Type(s) of server(s) and its architecture

Regarding servers, I have shown the application servers architecture. Using Docker and then Kubernetes these application servers will easily scale. Further, with Kubernetes this scaling can be made as flexible as needed, thus allowing for best resource management. I'd use AWS EC2 instance either on demand or permanent to deploy the Docker containers. Further, I have shown a load balancer in front of the application servers. This load balancer can be an open source solution (Nginx) or AWS Elastic Load Balancer and will handle large number of requests, by distributing them to different application servers.

Type(s) of database(s) and its architecture

The database is one of the most important parts of the architecture. In the picture there are a few relational databases with sharding implemented. The sharding will allow for horizontal scaling. One of my biggest doubts was choosing between a relational or NoSQL database. Both of them had their own advantages. Since PF will have clients and they will have surveys, and in term surveys will have results or other related entities attached to them, so I thought these relations can be best expressed using a relational database.
Since the data will eventually grow a lot and possibly the PostgreSQL databases won't need much of the historic data, I saw a need for a data lake. There are a number of solutions for this, I have only shown AWS Redshift.

Technologies

With regards to technologies, I have shown them in the application servers. I think NodeJs will be a good choice for this type of project. NodeJs generally works well with high input/output applications that don't do a lot of processing. Hence the backend can be written in NodeJs, and there could be a use case for AWS Serverless (Lambda functions) for some parts of functionality. This can be costly and there is an issue with Lambda functions usage, if they are not used frequently there is the problem of the functions not being ready for a period of time, thus they will work with a bit of latency on the first call. However, there is a workaround for it. If there is a need for concurrency Elixir also can be used, but I did not found that to be the case.

ReactJs can be the solution for the frontend application, the component based development will allow for code reuse, the immutability, hooks and the state management (Redux) among others are some of its best features. Further, Apollo GraphQL implementation will allow a number of other important features, cache and optimistic updates. This of course assumes that NodeJS has the schema and all what is needed for the GraphQL is implemented. GraphQL in itself will allow PF greater flexibility on data querying, especially with the complicated relations.

Libraries

ReactJs - Javascript library which can be used to create the frontend of the application. Redux - State management library for ReactJs. Apollo GraphQL - The implementation of GraphQL in Javascript.

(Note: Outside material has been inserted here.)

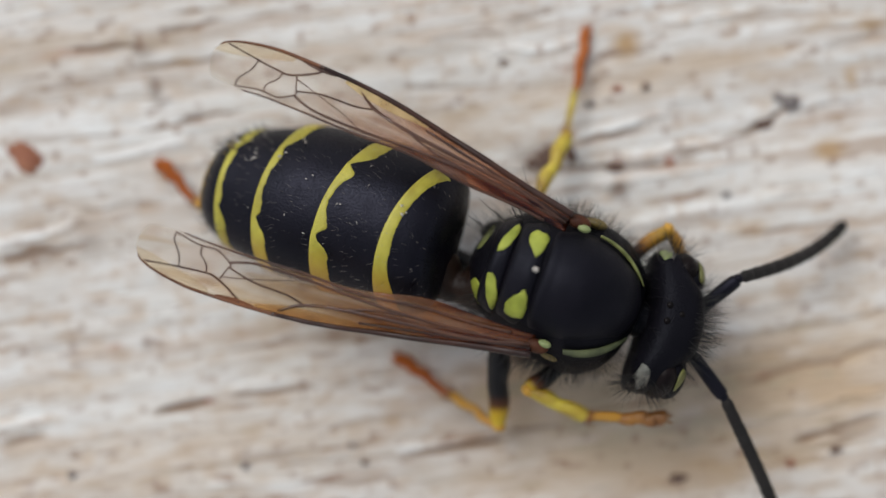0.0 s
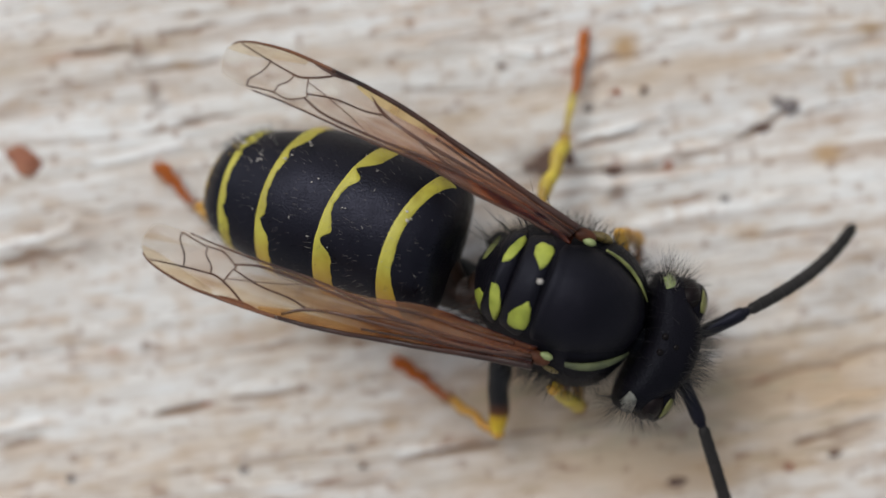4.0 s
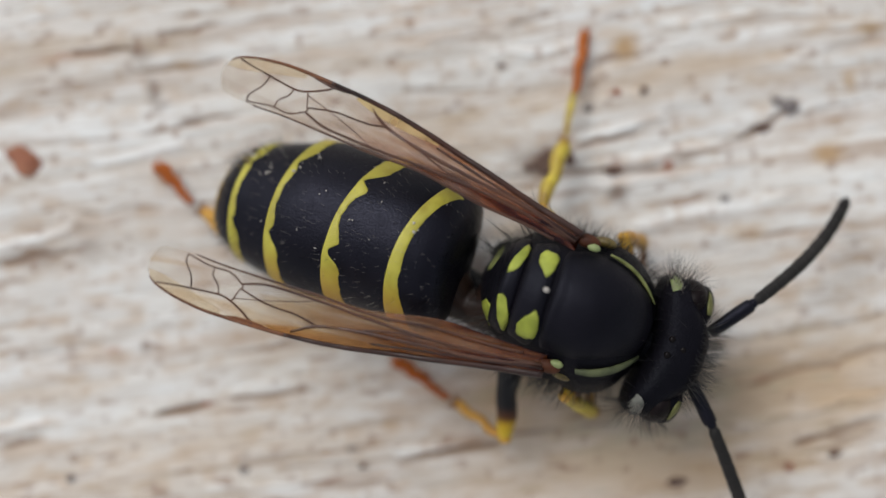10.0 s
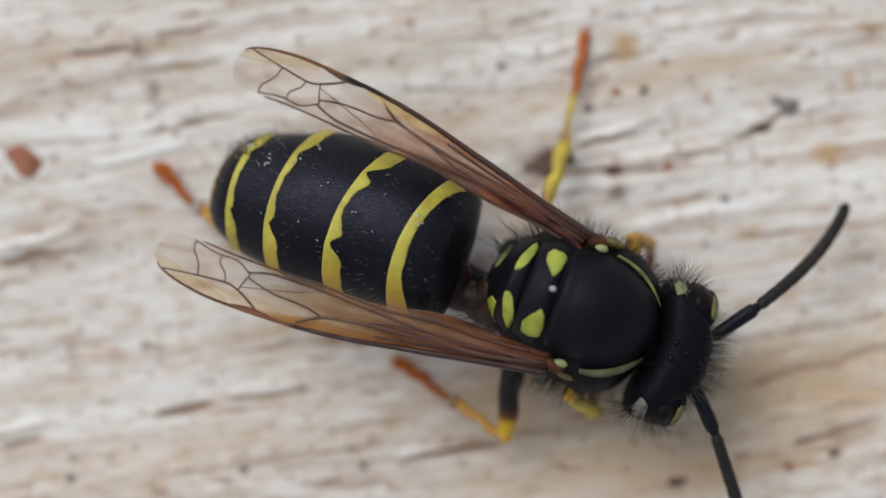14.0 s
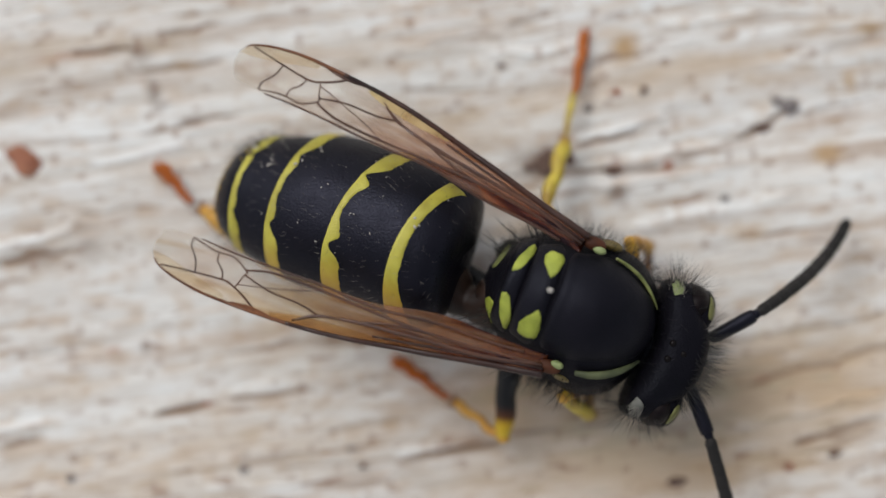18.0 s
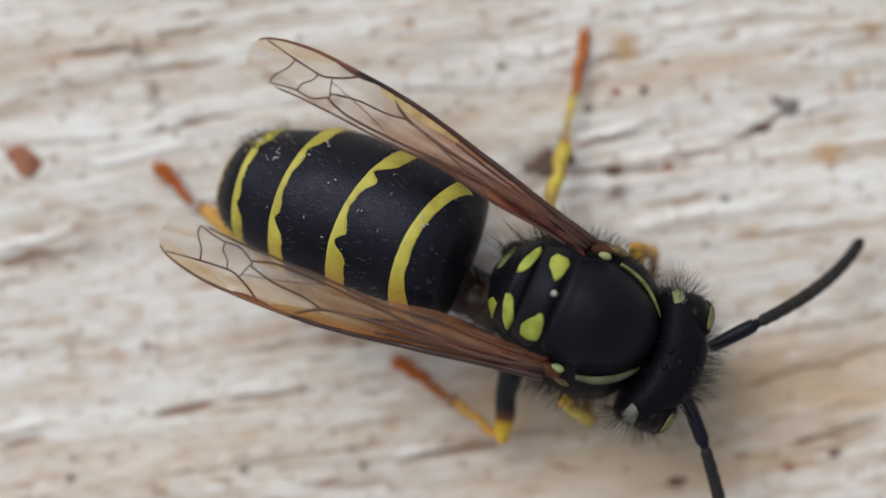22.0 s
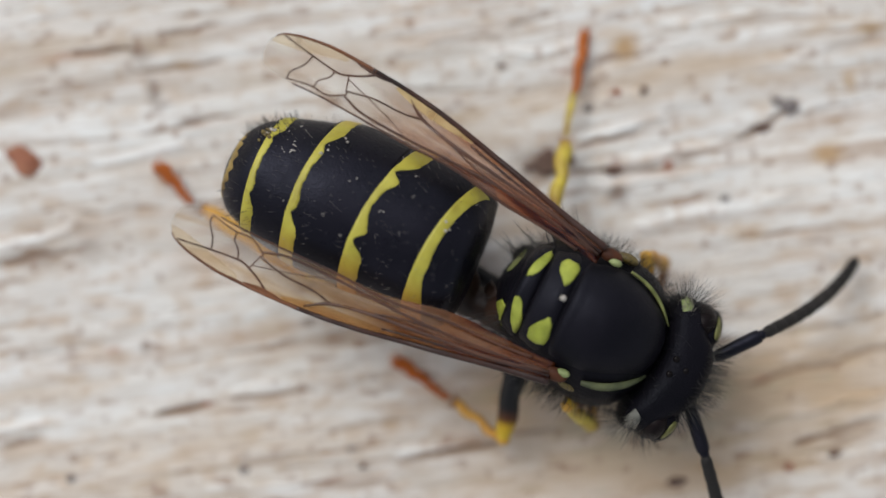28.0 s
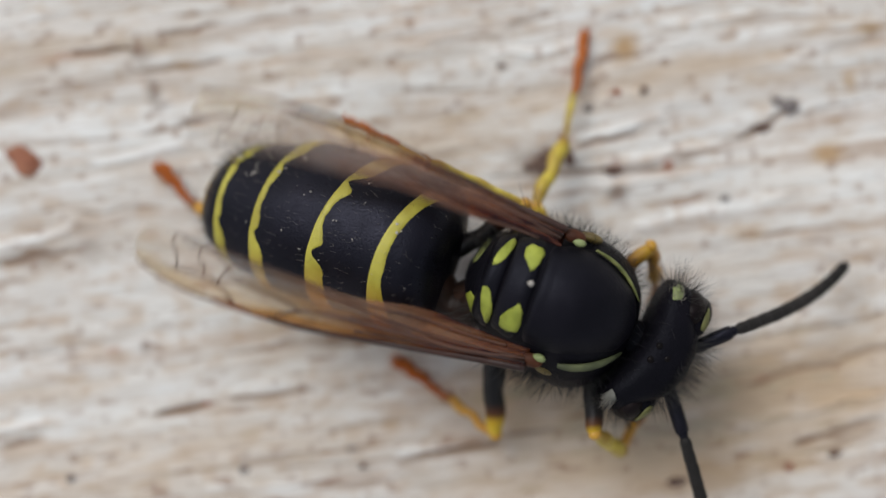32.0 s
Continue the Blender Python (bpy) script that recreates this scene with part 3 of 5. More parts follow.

Express/Fastify - Express provides a more stable solution for the NodeJs backend implementation, however there are other similar frameworks gaining popularity, like Fastify.

There are a lot of packages/libraries for both and frontend, but at the time I cannot predict what can be used or not.

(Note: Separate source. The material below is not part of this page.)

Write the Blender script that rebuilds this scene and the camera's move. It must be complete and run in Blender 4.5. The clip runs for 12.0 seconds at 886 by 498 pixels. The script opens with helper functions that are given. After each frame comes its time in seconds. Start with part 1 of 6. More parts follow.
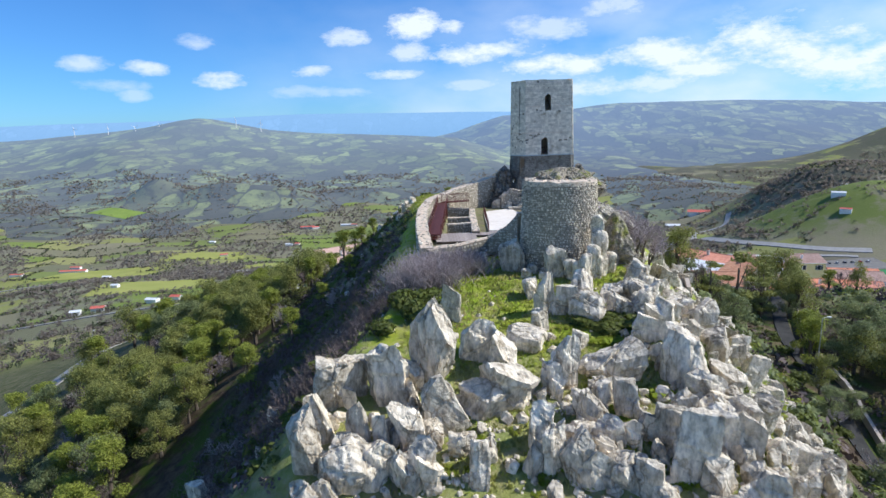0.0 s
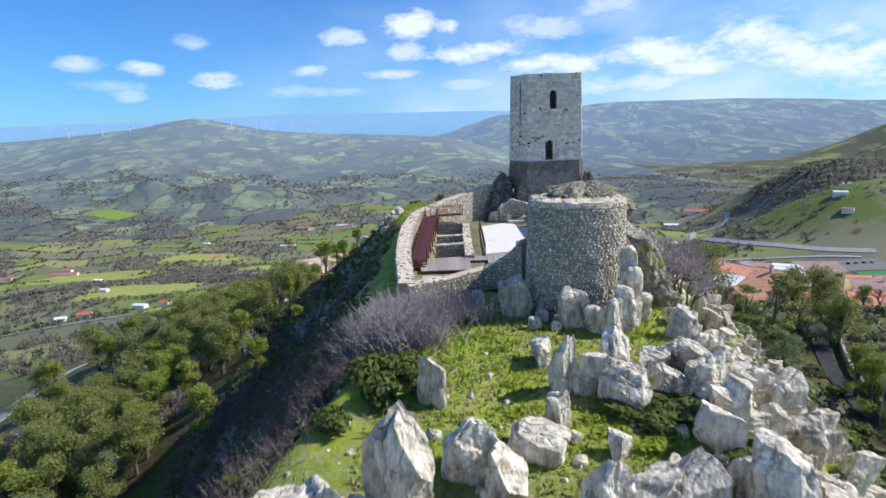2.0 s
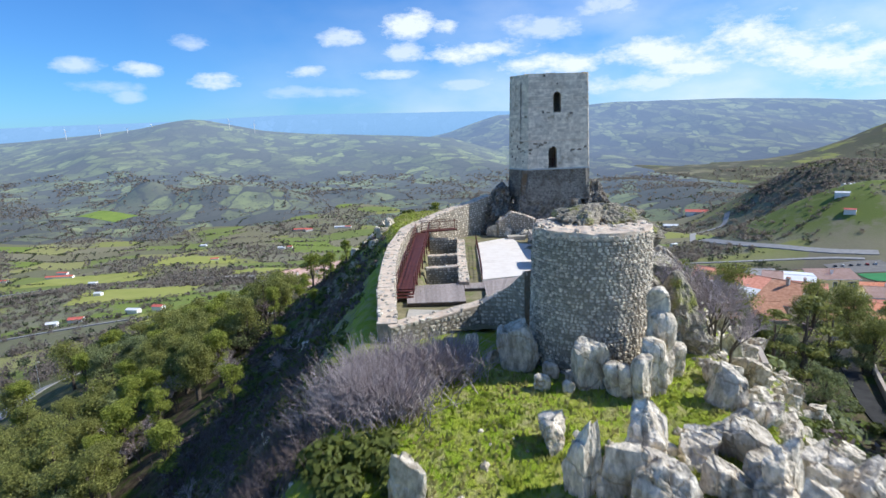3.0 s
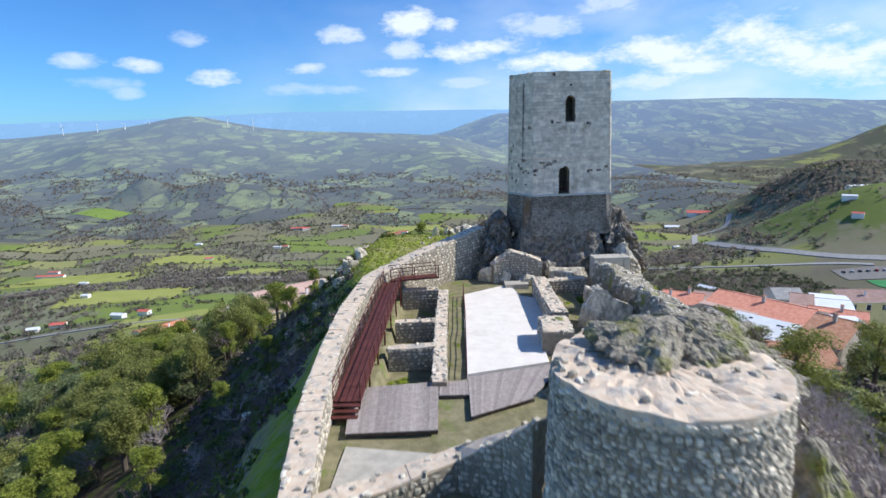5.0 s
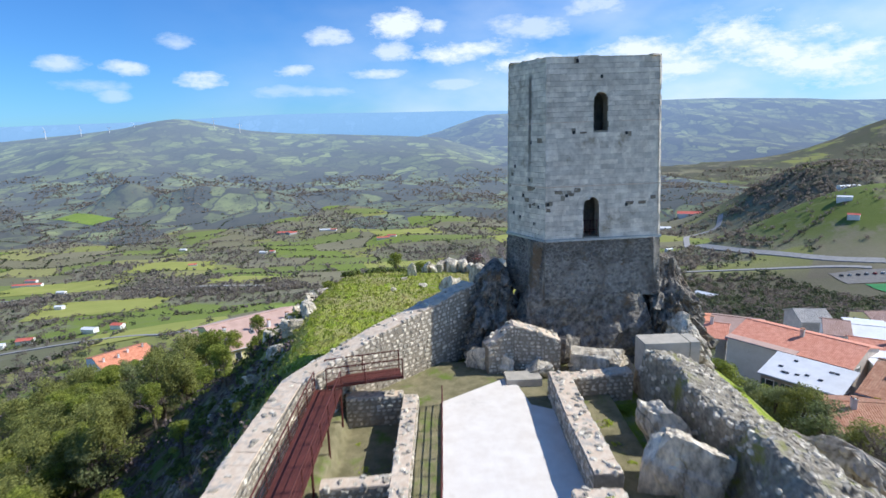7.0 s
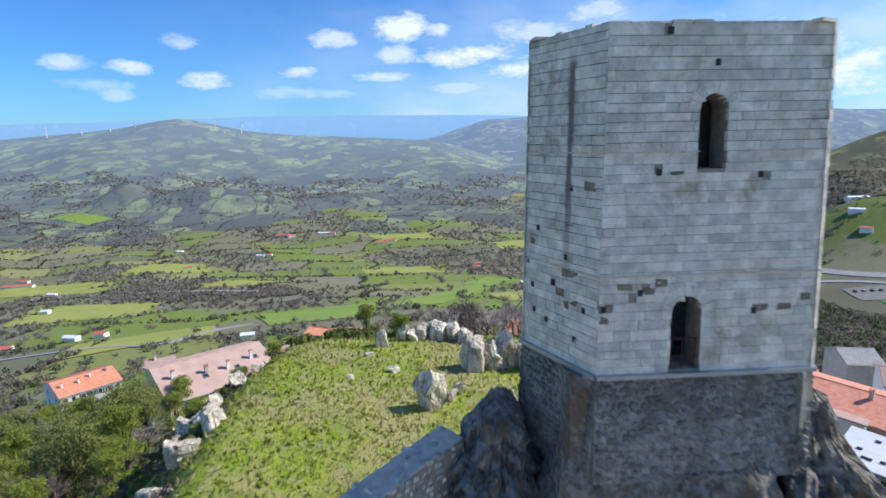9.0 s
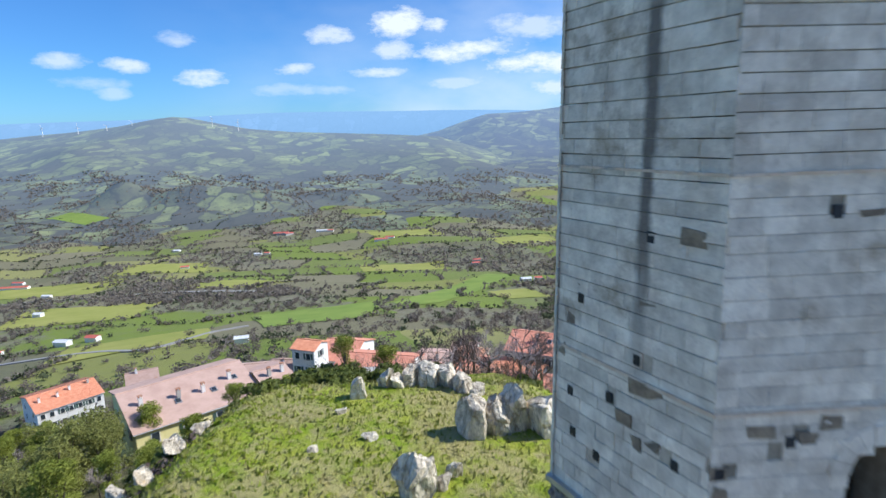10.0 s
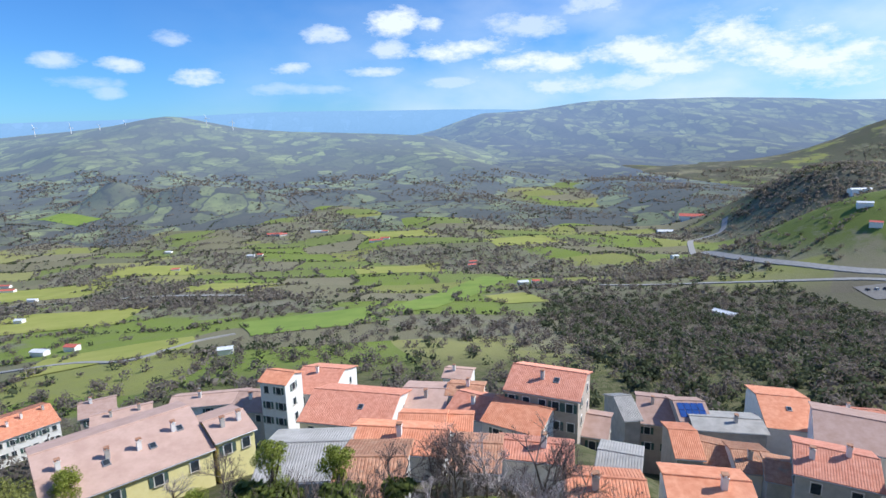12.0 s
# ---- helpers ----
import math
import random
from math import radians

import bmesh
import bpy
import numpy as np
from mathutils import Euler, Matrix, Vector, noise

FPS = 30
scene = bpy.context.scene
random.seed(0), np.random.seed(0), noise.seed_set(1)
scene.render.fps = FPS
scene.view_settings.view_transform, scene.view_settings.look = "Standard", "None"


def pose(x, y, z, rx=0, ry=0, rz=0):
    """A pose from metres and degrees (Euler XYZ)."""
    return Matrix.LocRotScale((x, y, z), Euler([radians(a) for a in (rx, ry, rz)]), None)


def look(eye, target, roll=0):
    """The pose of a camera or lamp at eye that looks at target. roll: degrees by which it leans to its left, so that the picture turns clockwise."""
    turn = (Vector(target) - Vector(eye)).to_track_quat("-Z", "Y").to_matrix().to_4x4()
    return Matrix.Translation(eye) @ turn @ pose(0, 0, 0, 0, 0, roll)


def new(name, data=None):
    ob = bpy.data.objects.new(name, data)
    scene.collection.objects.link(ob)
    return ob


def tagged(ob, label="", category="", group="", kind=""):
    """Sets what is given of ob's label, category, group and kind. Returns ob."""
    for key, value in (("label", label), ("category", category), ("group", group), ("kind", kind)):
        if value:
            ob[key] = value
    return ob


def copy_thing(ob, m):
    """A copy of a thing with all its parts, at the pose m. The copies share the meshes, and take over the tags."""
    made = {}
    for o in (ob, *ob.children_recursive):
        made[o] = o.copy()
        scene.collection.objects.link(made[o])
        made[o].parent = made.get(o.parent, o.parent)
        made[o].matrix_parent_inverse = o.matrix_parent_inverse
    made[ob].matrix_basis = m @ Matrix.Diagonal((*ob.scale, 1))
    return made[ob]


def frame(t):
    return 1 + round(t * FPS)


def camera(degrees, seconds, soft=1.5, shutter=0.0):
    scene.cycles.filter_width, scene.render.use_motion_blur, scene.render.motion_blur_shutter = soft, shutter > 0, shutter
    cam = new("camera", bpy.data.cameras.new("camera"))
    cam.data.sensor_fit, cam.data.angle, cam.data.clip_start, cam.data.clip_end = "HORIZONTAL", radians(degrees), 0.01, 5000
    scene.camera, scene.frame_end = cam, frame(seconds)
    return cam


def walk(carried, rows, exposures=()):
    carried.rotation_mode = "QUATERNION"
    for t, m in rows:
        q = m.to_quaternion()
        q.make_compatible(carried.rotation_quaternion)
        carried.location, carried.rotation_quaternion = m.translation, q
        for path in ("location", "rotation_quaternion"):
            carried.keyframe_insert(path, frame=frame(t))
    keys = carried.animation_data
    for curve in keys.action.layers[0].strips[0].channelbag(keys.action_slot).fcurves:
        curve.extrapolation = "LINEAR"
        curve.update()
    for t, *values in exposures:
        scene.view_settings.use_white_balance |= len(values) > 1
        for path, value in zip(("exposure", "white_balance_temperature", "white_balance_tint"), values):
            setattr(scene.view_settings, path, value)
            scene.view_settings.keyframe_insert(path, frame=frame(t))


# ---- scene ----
cam = camera(76.5, 12.0, shutter=0.5)
PATH = [
    (0, (-10.484, -84.312, 3.38), (-10.531, -82.353, 2.98), -1.4),
    (0.5, (-10.328, -82.063, 3.438), (-10.377, -80.104, 3.035), -1.1),
    (1, (-10.15, -79.45, 3.472), (-10.197, -77.491, 3.069), -1.3),
    (1.5, (-9.959, -76.468, 3.514), (-10.002, -74.509, 3.115), -1.5),
    (2, (-9.745, -73.121, 3.729), (-9.782, -71.162, 3.327), -1.6),
    (2.5, (-9.442, -69.749, 4.034), (-9.477, -67.79, 3.632), -1.8),
    (3, (-9.138, -66.233, 4.365), (-9.171, -64.274, 3.964), -1.7),
    (3.2, (-8.9, -64.78, 4.415), (-8.937, -62.82, 4.02), -1.6),
    (5, (-7.459, -50.84, 5.843), (-7.489, -48.882, 5.435), -1.4),
    (5.5, (-7.316, -46.57, 5.961), (-7.331, -44.611, 5.557), -1.5),
    (6, (-6.998, -42.353, 6.185), (-7.009, -40.394, 5.781), -1.3),
    (6.5, (-6.677, -38.044, 6.399), (-6.683, -36.085, 5.996), -1.3),
    (7, (-6.343, -33.707, 6.629), (-6.338, -31.748, 6.225), -1.7),
    (7.2, (-6.123, -31.988, 6.703), (-6.118, -30.029, 6.299), -2.0),
    (8.8, (-4.957, -18.568, 7.561), (-4.953, -16.607, 7.17), -0.9),
    (9, (-4.851, -16.777, 7.592), (-4.848, -14.816, 7.2), -0.9),
    (9.2, (-4.778, -14.912, 7.589), (-4.775, -12.953, 7.185), -1.3),
    (9.5, (-4.528, -12.122, 7.55), (-4.525, -10.162, 7.15), -1.3),
    (10, (-4.245, -8.103, 7.759), (-4.24, -6.145, 7.351), -1.5),
    (10.5, (-3.94, -4.164, 7.777), (-3.931, -2.207, 7.366), -1.7),
    (11, (-3.629, -0.52, 7.793), (-3.618, 1.438, 7.384), -1.7),
    (11.5, (-3.248, 2.967, 7.875), (-3.235, 4.925, 7.467), -1.6),
    (12, (-3.003, 6.435, 8.041), (-2.985, 8.393, 7.631), -1.5),
]
walk(cam, [(t, look(eye, target, roll)) for t, eye, target, roll in PATH], [(0.0, 0.05, 6050, 8), (12.0, 0.05, 6050, 8)])

# ---- daylight: clear sky with fair-weather clouds, sun from the east over the village ----
SUN_EL, SUN_AZ = 42.0, 6.0          # degrees above the horizon; degrees from +x towards +y
world = bpy.data.worlds.new("sky")
scene.world = world
world.use_nodes = True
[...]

Code architecture and design patterns

As per code architecture and possible design patterns to implement there are a number of solutions to consider. I would use a Monolith application but with a number of modular components/services inside it, so if there is a need in the future for them to be separated that can be done with relative ease. The architecture I have shown in the picture above, is more a monolith in the sense it has a number of layers communicating with each other. I think this would work well with PF as it is easier to understand and implement, further it can scale too. Obviously the Microservices architecture would work best in the case when these components/services would require scaling as they can be deployed on their own. However, I think Microservices have a lot of complexity in order to be implemented well, and quite often this introduces more problems thus making development slower. As far as design patterns, depending on uses cases we can use a few of them, Singleton pattern to use in for example: logging or database connection, Observer pattern for asynchronous calls, Chain of Responsibility pattern which can be used for middleware in NodeJs. However, depending on the problem we might encounter other design patterns can be implemented.

QA testing & approach

Testing for PF should be essential. Unit testing can include a lot of functionality but I think it is very important to deliver stable products. There are a number of TDD/BDD frameworks which can be used for NodeJs, with Jest, Mocha and Chai among the most popular. These tests should be automated and for BDD we can use headless chrome for testing.

Other services (CI, code analysis)

As per CI, AWS, Azure, Bitbucket Pipelines or Jenkins can all be used to setup these deployments pipelines. As per code analysis I have only used EsLint, and that can be customized to impose different rules.